Fortunately, he struggled towards
a tree onto which he hung until he was finally rescued from the river. The incident was reported in several British newspapers, including the Englishman’s Overland Mail, on
1 August 1907 under the heading “Drowning horses and Gallant soldiers. A sensational rescue.” The Civil and Military Gazette, on 30 July, published the article “Sensational Aquatics at Poona. Narrow Escape of Men and Horses from Drowning.”
While serving in India, John was promoted to Captain on 28th August 1910, and he also commenced his work to become a Fellow of the Royal College of Veterinary Surgeons (FRCVS). A Fellowship from the Royal College of Veterinary Surgeons was usually awarded on the submission and examination of a thesis. Captain Hodgkins’ thesis was on Rinderpest or cattle plague, a virulent disease encountered by his grandfather, Samuel Hodgkins, in 1865.

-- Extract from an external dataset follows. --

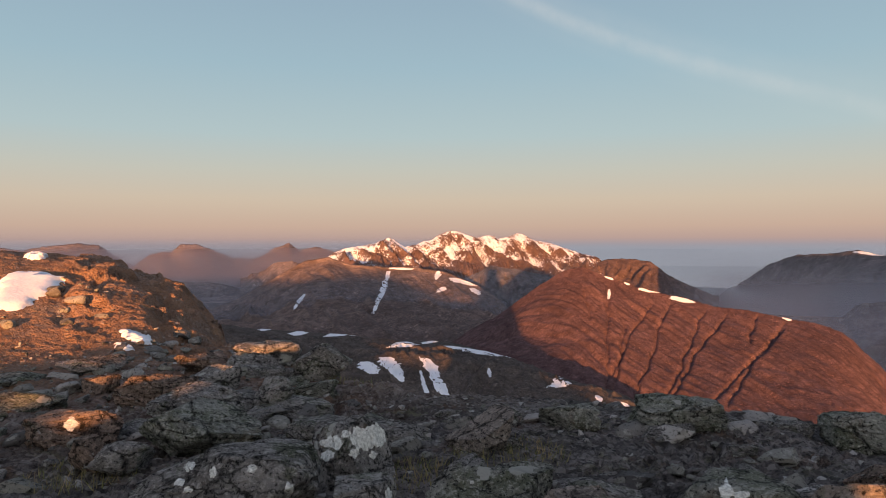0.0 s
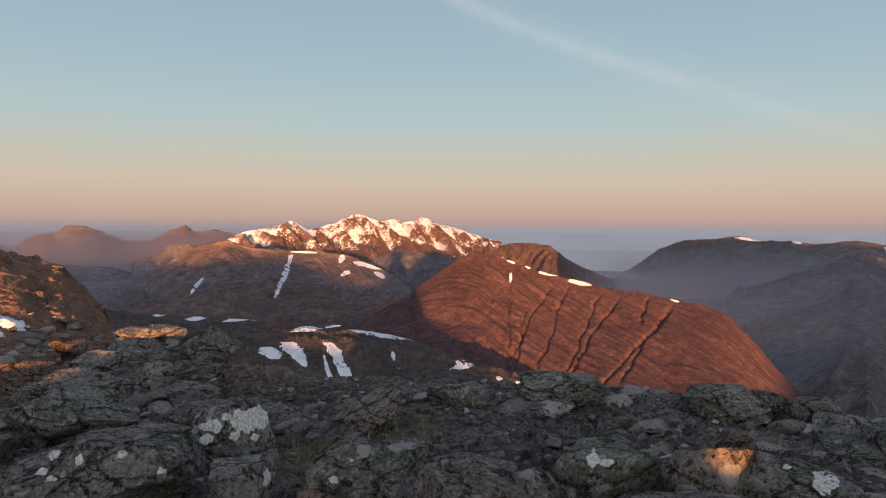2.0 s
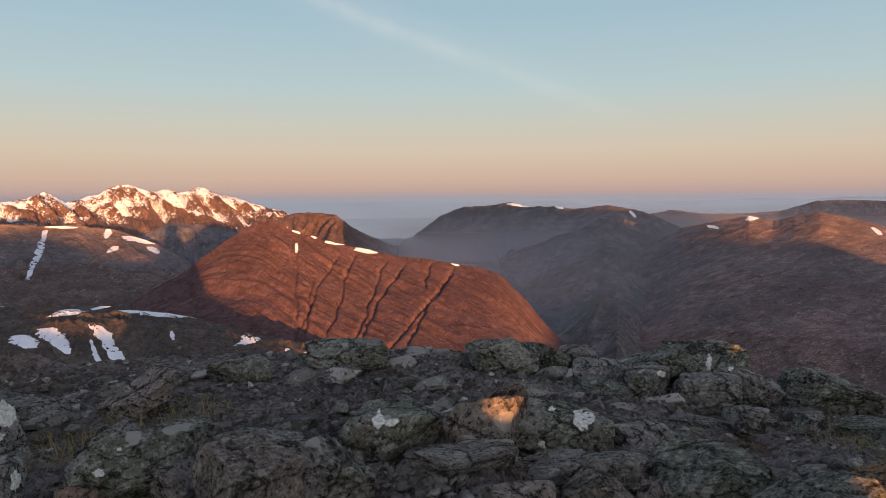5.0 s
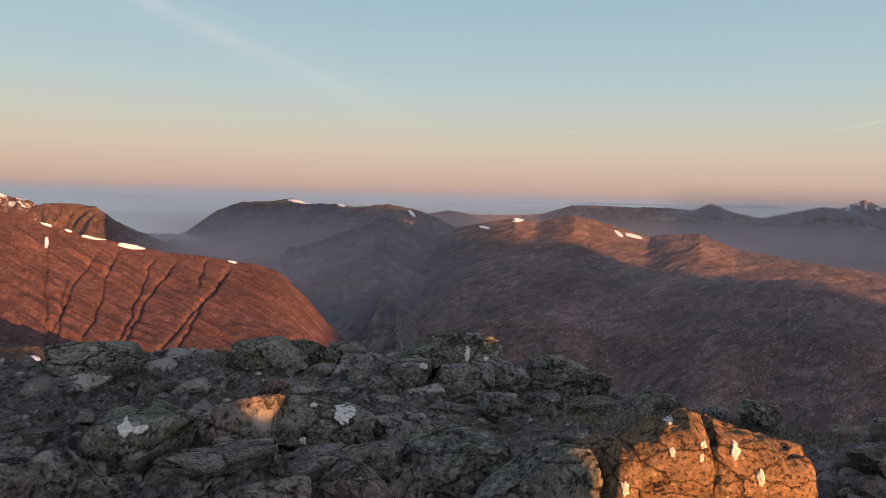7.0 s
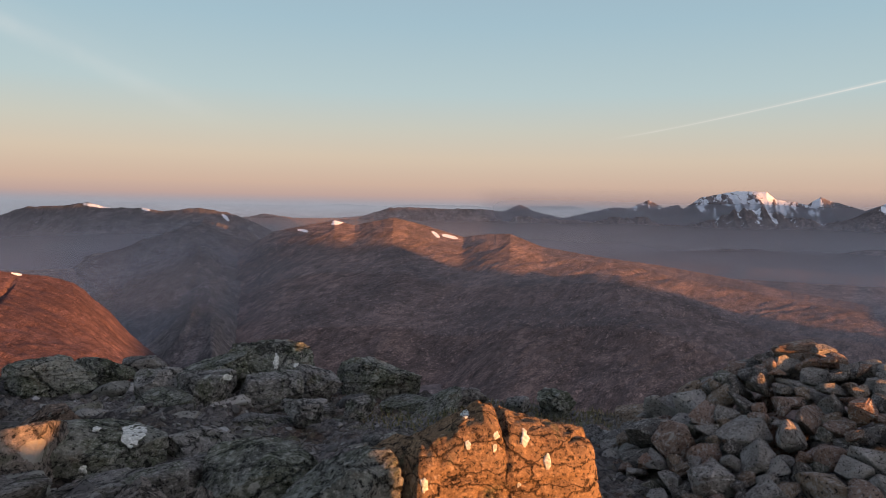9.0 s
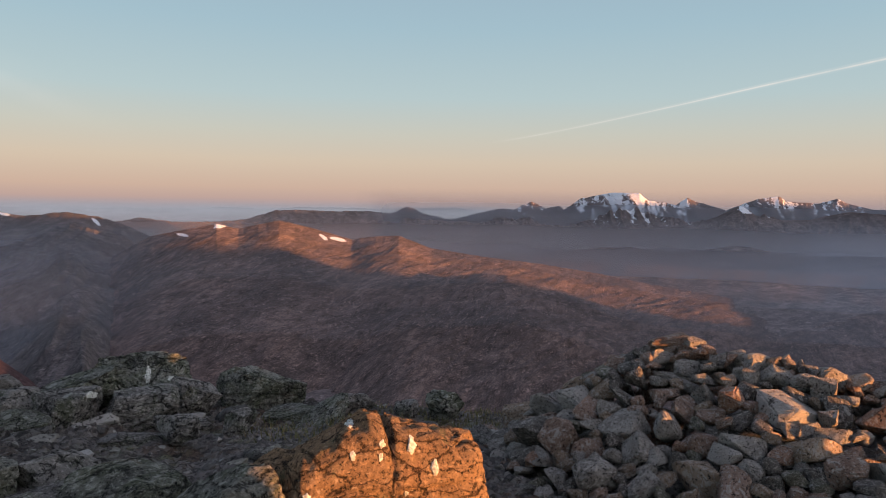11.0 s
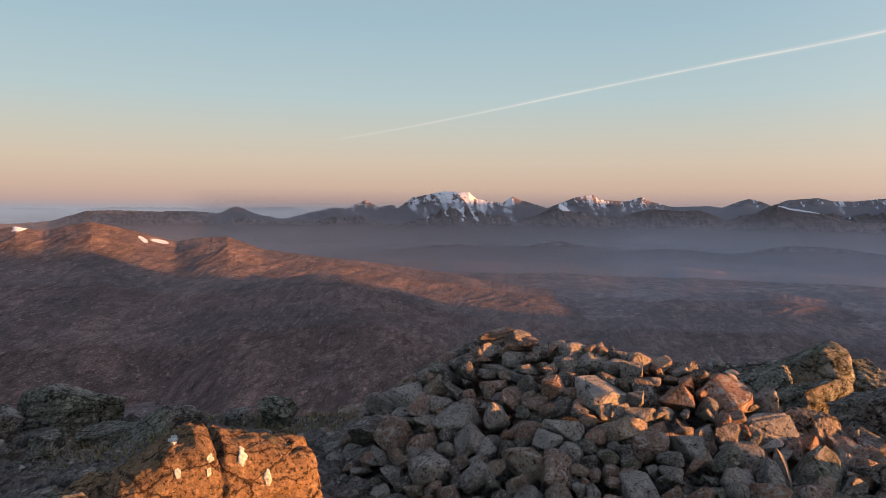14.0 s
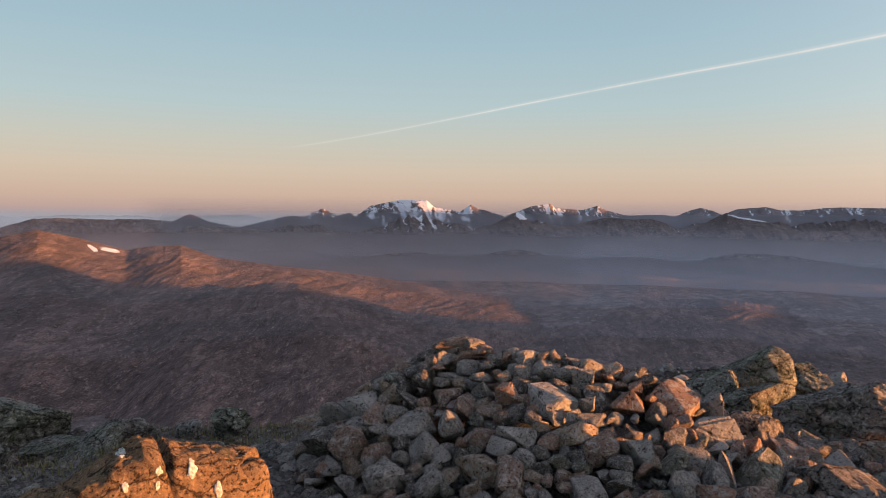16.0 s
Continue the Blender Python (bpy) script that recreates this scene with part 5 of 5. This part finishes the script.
# ---------------------------------------------------------------- snow patches
def on_ground(az, el):
    r = np.geomspace(5, 40, 400)
    P = polar(r, np.full(400, az), 0 * r)
    z = ground_height(P[:, 0], P[:, 1], False)
    e = np.degrees(np.arctan2(z - EYE, r))
    i = int(np.argmax(e >= el)) if (e >= el).any() else int(np.argmax(e))
    return Vector((P[i, 0], P[i, 1], z[i]))


def snow_patch(label, hillname, outline, lift=0.5):
    """A patch of old snow; outline: direction, height angle and half width (degrees) from its upper to its lower end."""
    rows, cols = 24, 11
    t = np.linspace(0, 1, rows)
    k = np.linspace(0, 1, len(outline))
    az, el, hw = (np.interp(t, k, [o[i] for o in outline]) for i in range(3))
    q = np.linspace(-1, 1, cols)
    V = np.zeros((rows, cols, 3))
    wob = 1 + 0.4 * fbm(np.stack([t * 9 + az[0], t * 9 + az[0] + 40]), np.zeros((2, rows)), 3, 90)
    for i in range(rows):
        for j in range(cols):
            a = az[i] + q[j] * hw[i] * wob[int(q[j] > 0), i]
            p = on_hill(hillname, a, el[i]) if hillname else on_ground(a, el[i])
            rise = lift * (1 - q[j] ** 6) * min(1.0, 10 * t[i] * (1 - t[i]) + 0.1) - 0.05
            V[i, j] = (p.x, p.y, p.z + rise)
    return tagged(new("snow_patch", grid_mesh("snow_patch", V, SNOW)), label, "snow", group="snow patches")


snow_patch("old snow patch lying on the dark crag", "crag_spur", [(14.24, -6.52, 0.09), (14.15, -6.7, 0.52), (14.32, -6.82, 0.17)], 0.5)
snow_patch("old snow patch lying on the dark crag", "crag_spur", [(11.53, -6.91, 0.18), (11.62, -7.08, 0.8), (11.75, -7.26, 0.26)], 0.5)
snow_patch("old snow patch lying on the dark crag", "crag_spur", [(8.41, -7.07, 0.36), (8.32, -7.25, 1.17), (9.08, -7.41, 0.54)], 0.5)
snow_patch("old snow patch lying on the dark crag", "crag_spur", [(3.18, -7.91, 0.37), (3.14, -8.14, 1.1), (3.64, -8.36, 0.92)], 0.5)
snow_patch("old snow patch lying on the dark crag", "crag_spur", [(0.65, -7.84, 0.28), (1.11, -7.97, 0.55), (1.57, -8.1, 0.18)], 0.5)
snow_patch("old snow patch lying on the dark crag", "crag_spur", [(-0.26, -8.25, 0.28), (-0.95, -8.43, 1.01), (-2.1, -8.61, 0.46)], 0.5)
snow_patch("old snow patch lying on the dark crag", "crag_spur", [(-1.64, -8.47, 0.46), (-3.02, -8.78, 1.19), (-4.85, -9.12, 0.55), (-5.53, -9.29, 0.18)], 0.5)
snow_patch("old snow patch lying on the dark crag", "crag_spur", [(6.34, -9.44, 0.45), (6.06, -9.89, 0.91), (5.61, -10.43, 0.36)], 0.5)
snow_patch("old snow patch lying on the dark crag", "crag_spur", [(4.69, -9.11, 0.64), (4.33, -9.69, 0.82), (3.74, -10.37, 0.55), (3.33, -11.09, 0.18)], 0.5)
snow_patch("old snow patch lying on the dark crag", "crag_spur", [(1.67, -9.14, 0.28), (1.12, -9.72, 0.55), (0.66, -10.62, 0.46), (0.11, -11.73, 0.51), (-0.39, -12.52, 0.23)], 0.5)
snow_patch("old snow patch lying on the dark crag", "crag_spur", [(1.85, -10.21, 0.09), (1.58, -11.28, 0.18), (1.31, -11.99, 0.23)], 0.5)
snow_patch("old snow patch lying on the dark crag", "crag_spur", [(-3.71, -10.03, 0.09), (-3.75, -10.38, 0.18), (-3.84, -10.74, 0.09)], 0.5)
snow_patch("old snow patch lying on the dark crag", "crag_spur", [(-9.56, -10.45, 0.18), (-9.38, -10.81, 0.54), (-9.91, -11.1, 1.07), (-8.7, -11.48, 0.45)], 0.5)
snow_patch("old snow patch lying on the dark crag", "crag_spur", [(-12.3, -11.92, 0.13), (-12.48, -12.13, 0.31), (-12.61, -12.43, 0.13)], 0.5)
snow_patch("old snow patch lying on the dark crag", "crag_spur", [(-13.79, -12.29, 0.17), (-14.22, -12.43, 0.43), (-14.74, -12.75, 0.22)], 0.5)
snow_patch("small snow patch near the crest of the red hillside", "red_ridge", [(-15.94, -3.41, 0.34), (-16.15, -3.63, 0.76), (-16.78, -3.84, 0.5)], 0.5)
snow_patch("small snow patch near the crest of the red hillside", "red_ridge", [(-18.25, -4.07, 0.33), (-18.66, -4.32, 0.82), (-19.28, -4.57, 0.49)], 0.5)
snow_patch("small snow patch near the crest of the red hillside", "red_ridge", [(-14.52, -2.94, 0.17), (-14.65, -3.12, 0.26), (-14.74, -3.3, 0.09)], 0.5)
snow_patch("small snow patch near the crest of the red hillside", "red_ridge", [(-13.27, -3.63, 0.09), (-13.27, -3.98, 0.13), (-13.22, -4.43, 0.09)], 0.5)
snow_patch("small snow patch near the crest of the red hillside", "red_ridge", [(-25.85, -5.36, 0.15), (-26.0, -5.51, 0.3), (-26.22, -5.67, 0.15)], 0.5)
snow_patch("small snow patch near the crest of the red hillside", "red_ridge", [(-13.01, -2.6, 0.13), (-13.27, -2.73, 0.26), (-13.53, -2.91, 0.09)], 0.5)
snow_patch("snow lying in a gully of the grey mountain", "grey_mountain", [(4.4, -2.22, 0.14), (4.68, -3.13, 0.23), (4.86, -3.81, 0.27), (5.32, -4.72, 0.18), (5.69, -5.67, 0.14)], 0.5)
snow_patch("snow lying in a gully of the grey mountain", "grey_mountain", [(0.37, -2.23, 0.14), (0.41, -2.55, 0.28), (0.55, -2.92, 0.09)], 0.5)
snow_patch("snow lying in a gully of the grey mountain", "grey_mountain", [(-0.74, -2.78, 0.28), (-1.42, -3.06, 0.73), (-2.57, -3.42, 0.37)], 0.5)
snow_patch("snow lying in a gully of the grey mountain", "grey_mountain", [(-0.04, -3.51, 0.18), (0.09, -3.74, 0.37), (0.42, -3.97, 0.14)], 0.5)
snow_patch("snow lying in a gully of the grey mountain", "grey_mountain", [(-2.34, -3.61, 0.23), (-2.66, -3.88, 0.37), (-2.94, -4.16, 0.14)], 0.5)
snow_patch("snow lying in a gully of the grey mountain", "grey_mountain", [(11.08, -3.97, 0.09), (11.52, -4.5, 0.22), (11.96, -5.2, 0.09)], 0.5)
snow_patch("snow lying in a gully of the grey mountain", "grey_mountain", [(3.85, -1.94, 0.55), (3.3, -2.04, 1.01), (2.94, -2.13, 0.37)], 0.5)
snow_patch("small drift of snow on the moor", "brown_moor", [(-48.7, -1.55, 0.24), (-48.8, -1.73, 0.48), (-48.5, -1.94, 0.28)], 0.5)
snow_patch("small drift of snow on the moor", "brown_moor", [(-56.4, -2.33, 0.11), (-56.7, -2.6, 0.21), (-56.9, -2.84, 0.14)], 0.5)
snow_patch("small drift of snow on the moor", "brown_moor", [(-57.4, -2.55, 0.21), (-57.8, -2.74, 0.56), (-58.3, -2.93, 0.21)], 0.5)
snow_patch("small drift of snow on the moor", "brown_moor", [(-45.8, -2.32, 0.21), (-46.0, -2.45, 0.42), (-46.3, -2.58, 0.13)], 0.5)
snow_patch("small drift of snow lit by the sun", "front_range", [(-89.1, 0.36, 0.08), (-89.3, 0.1, 0.35), (-89.6, -0.2, 0.3)], 0.5)
snow_patch("thin streak of snow on a foothill", "front_range", [(-105.2, 0.35, 0.2), (-106.5, 0.05, 0.6), (-108.0, -0.2, 0.3)], 0.5)
snow_patch("thin snow along the dark ridge", "blue_ridge", [(-30.47, -0.58, 0.27), (-30.92, -0.72, 0.64), (-31.75, -0.9, 0.37)], 0.5)
snow_patch("thin snow along the dark ridge", "blue_ridge", [(-34.26, -0.81, 0.18), (-34.39, -0.95, 0.32), (-34.58, -1.08, 0.14)], 0.5)
snow_patch("thin snow along the dark ridge", "blue_ridge", [(-39.87, -1.21, 0.09), (-40.1, -1.48, 0.18), (-40.3, -1.75, 0.09)], 0.5)
snow_patch("old snow patch on the rocky mound", None, [(30.65, -2.02, 0.9), (30.21, -2.58, 2.17), (30.49, -3.25, 2.09), (31.24, -4.0, 1.43), (31.84, -4.75, 0.9)], 0.15)
snow_patch("old snow patch on the rocky mound", None, [(24.55, -6.39, 0.23), (23.9, -6.75, 0.77), (23.29, -7.16, 0.86), (22.74, -7.57, 0.47)], 0.10)
snow_patch("old snow patch on the rocky mound", None, [(24.93, -7.36, 0.15), (24.37, -7.68, 0.61), (23.91, -7.91, 0.31)], 0.10)
snow_patch("old snow patch on the rocky mound", None, [(30.06, -0.8, 0.35), (29.93, -0.96, 0.76), (30.13, -1.12, 0.34)], 0.16)


# ---------------------------------------------------------------- contrails
def contrail(name, label, line, width, strength, seed):
    line = sorted(line, reverse=True)
    k = [-a for a, _, in line]
    az = np.linspace(line[0][0], line[-1][0], 120)
    e = np.array([b for _, b in line])
    el = np.interp(-az, k, e)
    for _ in range(30):
        el[1:-1] = 0.25 * el[:-2] + 0.5 * el[1:-1] + 0.25 * el[2:]
    R = 4700.0
    t = np.linspace(0, 1, 120)
    V, U = np.zeros((9, 120, 3)), np.zeros((9, 120, 2))
    for j in range(9):
        q = (j - 4) / 4
        e2 = np.radians(el + q * width(t))
        r = R * np.cos(e2)
        V[j] = polar(r, az, EYE + R * np.sin(e2))
        U[j, :, 0], U[j, :, 1] = t, (q + 1) / 2
    m, k2 = material(name)
    u = k2.n("ShaderNodeAttribute", attribute_name="along").outputs["Fac"]
    v = k2.n("ShaderNodeAttribute", attribute_name="across").outputs["Fac"]
    at = k2.n("ShaderNodeTexCoord").outputs["Object"]
    f = k2.ramp(v, [(0.0, 0.0), (0.25, 0.12), (0.5, 1.0), (0.68, 0.3), (1.0, 0.0)], "EASE")
    f = k2.math("MULTIPLY", f, k2.ramp(u, strength, "EASE"))
    f = k2.math("MULTIPLY", f, k2.n("ShaderNodeMapRange", inputs={0: k2.noise(at, 0.006, 4, 0.6), 1: 0.25, 2: 0.75, 3: 0.55, 4: 1.2}).outputs[0])
    # sunlit paleness of the trail is put in as emission
    mix = k2.n("ShaderNodeMixShader", inputs={0: f, 1: k2.n("ShaderNodeBsdfTransparent").outputs[0], 2: k2.n("ShaderNodeEmission", inputs={"Color": (0.90, 0.84, 0.78, 1), "Strength": 0.33}).outputs[0]})
    k2.n("ShaderNodeOutputMaterial", inputs={"Surface": mix.outputs[0]})
    tagged(new(name, grid_mesh(name, V, m, attrs={"along": U[..., 0], "across": U[..., 1]})), label, "cloud", kind="structure")


contrail("contrail_wide", "old contrail spread into a faint pale band", [(2, 23.5), (-6.3, 18.92), (-12.1, 16.39), (-18.4, 13.96), (-24.4, 11.9), (-29.7, 10.1), (-34.1, 8.3), (-39.5, 6.24), (-43, 5.0)],
         lambda t: 2.3 + 0.5 * t, [(0.0, 0.21), (0.5, 0.21), (0.75, 0.12), (1.0, 0.0)], 1)
contrail("contrail_thin", "fresh thin white contrail across the sky", [(-69, 5.0), (-72.5, 5.55), (-76.9, 6.40), (-83.2, 7.7), (-89.9, 9.05), (-96.3, 10.15), (-102.0, 11.0), (-109.7, 11.9), (-113, 12.3), (-122, 13.2)],
         lambda t: 0.16 + 0.16 * t, [(0.0, 0.0), (0.1, 0.25), (0.4, 0.6), (1.0, 0.75)], 2)


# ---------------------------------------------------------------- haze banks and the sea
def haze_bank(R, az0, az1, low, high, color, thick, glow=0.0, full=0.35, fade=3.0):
    """A see-through curtain standing in for hazy air between two directions, thinning out at its ends and towards its
    top.
    """
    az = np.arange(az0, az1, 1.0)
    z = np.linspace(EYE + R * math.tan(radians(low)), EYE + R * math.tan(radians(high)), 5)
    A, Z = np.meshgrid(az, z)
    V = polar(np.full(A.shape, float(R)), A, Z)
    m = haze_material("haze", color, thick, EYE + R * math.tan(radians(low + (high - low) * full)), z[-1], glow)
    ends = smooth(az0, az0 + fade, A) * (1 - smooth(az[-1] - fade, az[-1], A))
    tagged(new("haze_bank", grid_mesh("haze_bank", V, m, attrs={"ends": ends})), "see-through bluish curtain standing in for distant haze", "haze", kind="structure")


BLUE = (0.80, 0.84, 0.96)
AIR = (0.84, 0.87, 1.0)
# these two curtains glow: brightness of the far air put in as emission
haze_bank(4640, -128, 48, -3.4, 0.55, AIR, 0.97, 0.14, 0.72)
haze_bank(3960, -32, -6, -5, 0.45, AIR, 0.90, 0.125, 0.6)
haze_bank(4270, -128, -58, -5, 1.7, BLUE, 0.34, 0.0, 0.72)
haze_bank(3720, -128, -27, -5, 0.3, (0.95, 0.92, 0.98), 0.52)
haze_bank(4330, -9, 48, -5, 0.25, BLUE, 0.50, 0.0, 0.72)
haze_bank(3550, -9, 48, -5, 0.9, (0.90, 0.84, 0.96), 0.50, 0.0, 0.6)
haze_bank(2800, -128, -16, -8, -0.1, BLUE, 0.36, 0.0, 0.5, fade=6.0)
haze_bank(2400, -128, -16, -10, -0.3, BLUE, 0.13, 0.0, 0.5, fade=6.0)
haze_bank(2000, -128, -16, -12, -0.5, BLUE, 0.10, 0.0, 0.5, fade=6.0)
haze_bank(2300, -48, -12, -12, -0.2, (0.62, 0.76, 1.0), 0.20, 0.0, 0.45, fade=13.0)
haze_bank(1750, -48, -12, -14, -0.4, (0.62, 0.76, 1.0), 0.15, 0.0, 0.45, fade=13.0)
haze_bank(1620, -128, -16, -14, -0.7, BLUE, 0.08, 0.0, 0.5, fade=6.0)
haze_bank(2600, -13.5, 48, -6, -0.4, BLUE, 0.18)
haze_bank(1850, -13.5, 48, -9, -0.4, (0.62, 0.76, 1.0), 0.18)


def sea():
    """A sheet of water running out to the horizon between the hills."""
    az, r = np.arange(-27, 44, 1.0), np.linspace(3300, 4960, 60)
    A, Rr = np.meshgrid(az, r)
    V = polar(Rr, A, table(VALLEY, Rr) + EYE + 6 * smooth(3300, 3700, Rr) - 2)
    m, k = material("sea_water")
    at = k.n("ShaderNodeTexCoord").outputs["Object"]
    finish(k, k.mix(k.noise(at, 0.004, 4), (0.06, 0.08, 0.10), (0.09, 0.11, 0.13)), 0.35, k.bump(k.noise(at, 0.05, 4), 0.2, 2.0), 0.5)
    tagged(new("water", grid_mesh("water", V, m)), "pale sea loch reaching the hazy horizon", "water", kind="structure")


sea()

Captain Hodgkins finished his service in India on 31st January
1912 when he boarded the troopship Rohilla and headed home. His
next posting was to be Dundalk in Ireland, halfway between Dublin and Belfast. There had been a British base at Dundalk since 1791.
In October 1913, Captain Hodgkins was transferred to Dublin, where
he was posted to the Marlborough Military Camp and worked at
No.4 Veterinary Hospital. The Marlborough Base was part of the 3rd Cavalry Brigade, headquartered at the Curragh Military Camp under the command of Brigadier Gough.